**Written problem**
Of all the lines in the material below, how many include the string "More"? Give the number only.

**Task inputs**
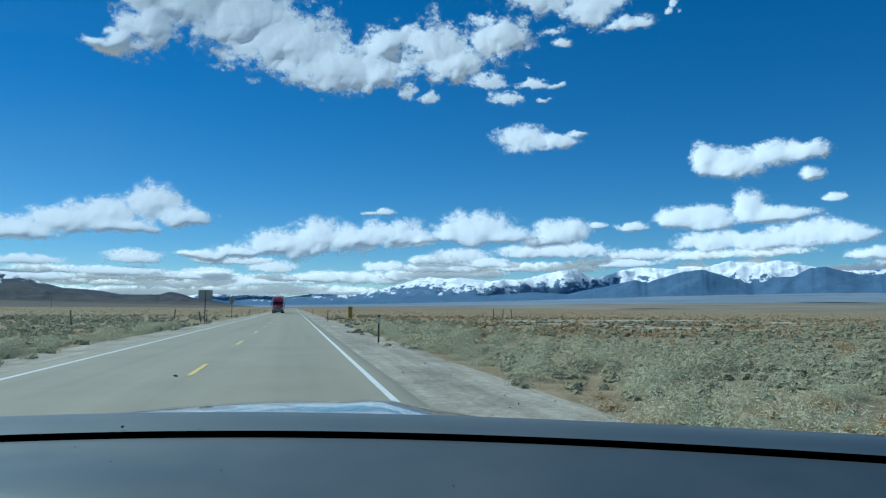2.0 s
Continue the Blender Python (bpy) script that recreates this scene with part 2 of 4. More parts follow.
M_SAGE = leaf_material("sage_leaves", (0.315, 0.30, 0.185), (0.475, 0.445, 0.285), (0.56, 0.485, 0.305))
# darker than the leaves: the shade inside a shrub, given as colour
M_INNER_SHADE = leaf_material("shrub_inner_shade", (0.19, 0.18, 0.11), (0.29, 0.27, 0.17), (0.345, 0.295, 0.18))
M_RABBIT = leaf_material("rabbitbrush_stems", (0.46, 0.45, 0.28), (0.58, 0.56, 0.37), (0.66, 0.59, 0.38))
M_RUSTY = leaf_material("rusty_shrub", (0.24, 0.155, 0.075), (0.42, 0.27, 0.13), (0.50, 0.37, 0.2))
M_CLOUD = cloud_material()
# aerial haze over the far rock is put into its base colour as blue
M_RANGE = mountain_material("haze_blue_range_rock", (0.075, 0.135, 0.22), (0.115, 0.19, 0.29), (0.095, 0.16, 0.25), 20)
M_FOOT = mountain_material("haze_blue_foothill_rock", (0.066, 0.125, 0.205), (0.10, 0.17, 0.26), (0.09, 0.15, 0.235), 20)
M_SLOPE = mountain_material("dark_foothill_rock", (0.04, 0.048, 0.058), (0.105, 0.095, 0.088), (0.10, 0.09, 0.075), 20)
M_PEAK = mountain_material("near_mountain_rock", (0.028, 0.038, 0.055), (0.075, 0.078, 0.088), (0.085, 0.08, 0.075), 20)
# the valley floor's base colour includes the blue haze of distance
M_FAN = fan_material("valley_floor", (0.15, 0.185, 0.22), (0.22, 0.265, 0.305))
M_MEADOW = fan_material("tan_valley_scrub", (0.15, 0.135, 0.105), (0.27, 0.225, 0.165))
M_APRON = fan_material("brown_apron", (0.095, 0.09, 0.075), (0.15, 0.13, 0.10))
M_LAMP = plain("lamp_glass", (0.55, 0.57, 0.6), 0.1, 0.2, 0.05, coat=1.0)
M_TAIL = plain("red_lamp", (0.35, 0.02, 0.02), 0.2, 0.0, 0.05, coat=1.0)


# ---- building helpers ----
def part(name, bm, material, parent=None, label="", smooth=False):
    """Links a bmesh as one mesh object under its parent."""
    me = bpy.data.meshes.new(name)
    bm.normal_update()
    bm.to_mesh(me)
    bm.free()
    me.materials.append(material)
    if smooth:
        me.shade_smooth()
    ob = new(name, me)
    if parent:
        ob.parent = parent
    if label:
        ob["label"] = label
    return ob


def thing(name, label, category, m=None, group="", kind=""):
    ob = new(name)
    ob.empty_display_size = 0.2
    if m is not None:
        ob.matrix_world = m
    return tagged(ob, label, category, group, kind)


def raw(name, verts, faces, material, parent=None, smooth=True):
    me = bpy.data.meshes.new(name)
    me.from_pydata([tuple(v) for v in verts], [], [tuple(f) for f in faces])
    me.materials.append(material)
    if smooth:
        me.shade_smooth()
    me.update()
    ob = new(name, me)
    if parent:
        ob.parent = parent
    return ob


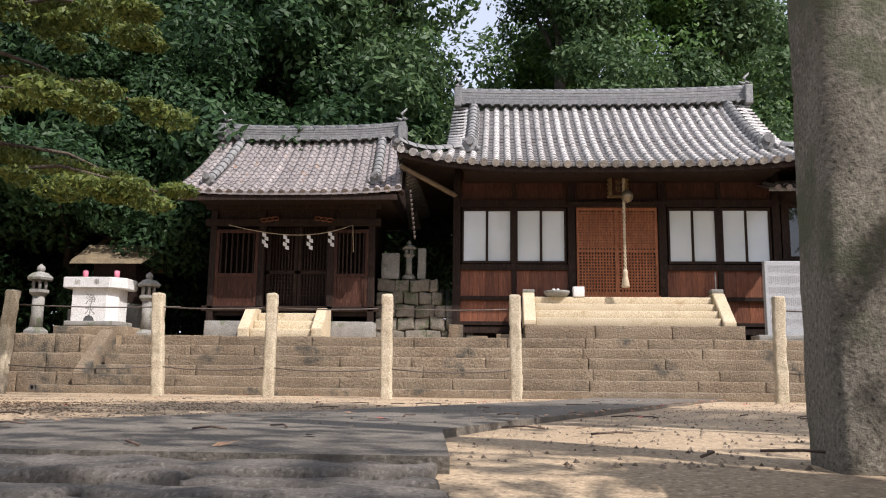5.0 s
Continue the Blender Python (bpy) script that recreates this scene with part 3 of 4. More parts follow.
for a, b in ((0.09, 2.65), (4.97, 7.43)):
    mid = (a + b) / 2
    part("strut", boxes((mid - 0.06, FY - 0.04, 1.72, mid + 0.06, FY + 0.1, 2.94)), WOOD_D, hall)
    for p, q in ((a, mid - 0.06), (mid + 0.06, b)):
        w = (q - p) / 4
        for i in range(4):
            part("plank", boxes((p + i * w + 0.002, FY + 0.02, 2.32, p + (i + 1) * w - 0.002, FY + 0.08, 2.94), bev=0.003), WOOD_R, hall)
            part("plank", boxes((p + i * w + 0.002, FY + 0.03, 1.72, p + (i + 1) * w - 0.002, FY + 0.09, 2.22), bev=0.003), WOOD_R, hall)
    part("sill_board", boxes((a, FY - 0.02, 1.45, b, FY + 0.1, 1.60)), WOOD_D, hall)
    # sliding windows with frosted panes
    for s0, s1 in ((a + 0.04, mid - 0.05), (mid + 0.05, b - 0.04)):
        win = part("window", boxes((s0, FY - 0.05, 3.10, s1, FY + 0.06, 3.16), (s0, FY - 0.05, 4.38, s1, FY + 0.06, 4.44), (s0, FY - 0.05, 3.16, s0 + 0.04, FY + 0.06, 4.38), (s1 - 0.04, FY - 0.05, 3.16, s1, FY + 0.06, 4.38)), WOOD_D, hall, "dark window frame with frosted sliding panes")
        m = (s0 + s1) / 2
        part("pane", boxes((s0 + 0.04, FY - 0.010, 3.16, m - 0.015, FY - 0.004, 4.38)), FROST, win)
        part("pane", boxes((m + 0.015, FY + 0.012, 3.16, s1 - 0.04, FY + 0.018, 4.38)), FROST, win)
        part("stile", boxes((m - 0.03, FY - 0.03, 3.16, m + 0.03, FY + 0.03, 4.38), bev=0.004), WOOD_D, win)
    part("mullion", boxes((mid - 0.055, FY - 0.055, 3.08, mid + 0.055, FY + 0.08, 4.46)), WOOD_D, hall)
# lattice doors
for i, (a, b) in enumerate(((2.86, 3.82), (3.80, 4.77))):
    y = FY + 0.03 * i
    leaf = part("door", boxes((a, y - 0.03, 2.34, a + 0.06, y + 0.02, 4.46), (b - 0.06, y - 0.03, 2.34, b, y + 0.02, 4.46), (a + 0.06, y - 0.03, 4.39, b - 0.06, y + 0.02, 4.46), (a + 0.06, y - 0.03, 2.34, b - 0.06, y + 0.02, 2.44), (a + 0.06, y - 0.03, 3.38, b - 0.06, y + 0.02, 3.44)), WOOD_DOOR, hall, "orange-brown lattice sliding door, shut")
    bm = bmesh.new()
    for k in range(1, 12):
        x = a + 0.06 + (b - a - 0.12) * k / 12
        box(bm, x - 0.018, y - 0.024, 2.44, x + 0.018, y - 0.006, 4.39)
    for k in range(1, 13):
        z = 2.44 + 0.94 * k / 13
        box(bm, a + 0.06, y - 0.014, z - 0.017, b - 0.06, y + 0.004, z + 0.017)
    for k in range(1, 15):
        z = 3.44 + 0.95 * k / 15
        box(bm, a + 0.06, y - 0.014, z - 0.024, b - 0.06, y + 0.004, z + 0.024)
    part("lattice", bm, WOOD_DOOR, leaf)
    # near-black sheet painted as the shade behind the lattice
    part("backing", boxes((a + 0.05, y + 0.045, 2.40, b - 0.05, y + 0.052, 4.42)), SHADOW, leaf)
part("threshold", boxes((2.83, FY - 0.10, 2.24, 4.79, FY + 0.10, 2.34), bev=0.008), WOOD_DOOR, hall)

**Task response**
2